Uniforms and special clothing

Employers can require employees to follow a dress code or wear a uniform or special clothing.

Follow a dress code

Employers do not have to pay for an employee to meet a dress code, for example:

  • Business casual clothing
  • No jeans, no cut-offs
  • A white shirt, dark pants, dark dress shoes

Employees can choose how to meet the standard required for a dress code.

Wear a uniform or special clothing

If it's required for the job, employers must provide a uniform or special clothing to employees at no cost.
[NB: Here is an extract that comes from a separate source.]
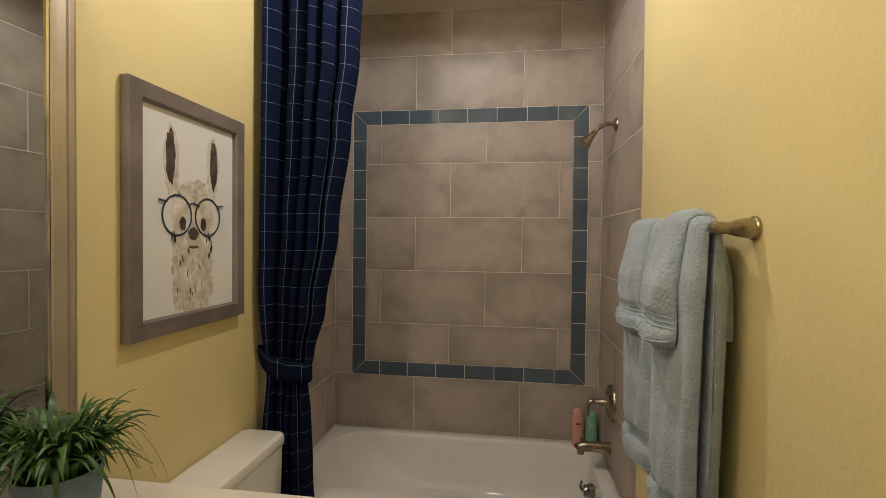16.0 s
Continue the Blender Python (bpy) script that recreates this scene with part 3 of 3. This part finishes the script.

They must also pay to clean and maintain these items or agree to reimburse employees for it.

Special clothing is...

  • Chosen by the employer
  • Purchased from a specific store
  • A specific brand or style
  • Easily identified with the employer (e.g. clothing with a company logo or unique company colours)

Employers cannot charge a deposit for uniforms or special clothing. Any articles of clothing must be returned to the employer when requested.

Wear personal safety clothing or equipment

In accordance with WorkSafeBC regulations, employees must purchase their own:

  • Clothing needed for protection against the elements
  • General purpose work gloves
  • Appropriate footwear including safety footwear
  • Safety headgear

Employers may choose to provide these items at little or no cost to employees. These items are only considered special clothing or a uniform if it clearly identifies the wearer with the employer (e.g. a company logo).

Employers must provide personal protective equipment required by the Occupational Health and Safety Regulation at no cost to employees.